Every penny spent on defence is one less penny spent elsewhere, and the latter could accelerate rotation toward the European equities. We agree that the US technology stocks – and their products – are much more exciting than military output. But even there, things are getting pretty political. Apple’s Tim Cook announced yesterday to spend as much as half a trillion USD domestically over the next four years and hire 20’000 workers in the US to produce AI servers. Apple eked out a meager 0.63% – in quite a bearish session for the rest of the market – BUT geopolitically-backed investment motives could destroy investor value in the medium to long run.

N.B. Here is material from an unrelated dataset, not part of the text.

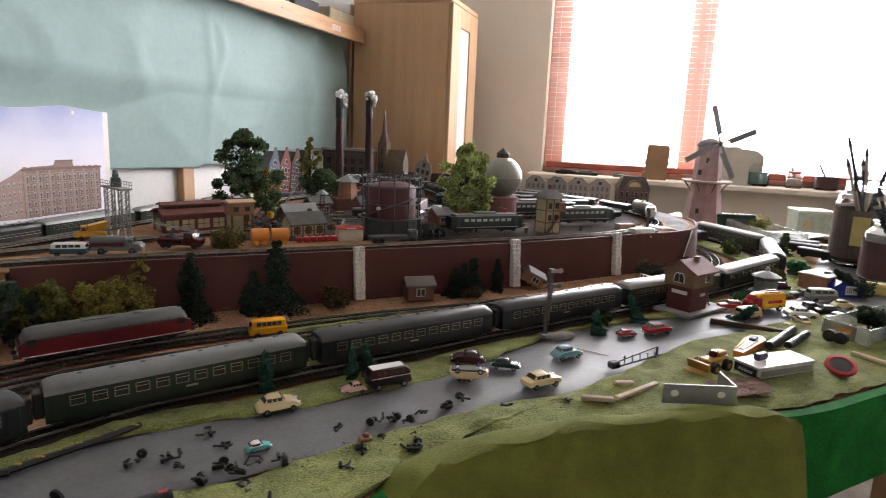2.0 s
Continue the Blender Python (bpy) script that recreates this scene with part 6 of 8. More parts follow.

Zooming out, the major US indices traded in the red on Monday, and selloff accelerated into the session end. The S&P500 slipped below the 50-DMA and closed below the 6000 mark. Nasdaq 100 also cleared its own 50-DMA. Microsoft fell more than 1% on news that they cancel some leases for US data center capacity raising concerns that the company could be in an oversupply position – and overestimated demand previously. That obviously casts a terrible doubt in AI investors’ minds given that the past two years’ rally is mostly based on the expectation that the demand will explode, and the companies would rather struggle with limited capacity rather than overcapacity. As such, Nvidia took a 3% hit yesterday. The company will report its Q4 earnings tomorrow.

Inside China

As the US tech companies announce plans to invest in the US to please Trump, Chinese equivalents do the same. Alibaba announced that it would spend more than $50bn in AI infrastructure in the next three years. The shares dropped 10% in New York yesterday. Yet dips could be interesting opportunities to strengthen long positions in Chinese technology giants. Alibaba’s cloud service will certainly benefit from the latest developments, while Cambricon Technologies – the leading AI chip designer in China – continues to push higher. The stock is up by more than 280% since September. By judging on how Nvidia performed over the past two years, the rally could develop further. Zooming out, the CSI 300 index recovered a part of early losses on news that Donald Trump told a government committee to crack down on Chinese investment in US tech, energy, and other critical sectors and is pushing Mexico to slap tariffs on Chinese imports too after Chinese firms have shifted production there to dodge the very duties Trump put in place during his first term.

Overall

The worsening geopolitical and trade outlook boost appetite for safer pockets of the market. The US 10-year yield pushed below the 4.40% mark, gold advanced to a fresh record high while the US dollar rebounded from the lowest levels since December. The EURUSD returned below the 1.05, while Cable failed to clear offers near1.2650, that matches the 100-DMA and the major 38.2% Fibonacci retracement. In the actual geopolitical setup, gold is certainly a better hedge than the US dollar and Treasuries.

Speaking of geopolitics, US crude extends rebound after approaching the critical $70pb support last Friday on news that Trump government imposed new sanctions on oil brokers and ships that were linked to illicit Iranian crude. But the worsening global economic outlook on rising trade tensions will likely keep the upside limited.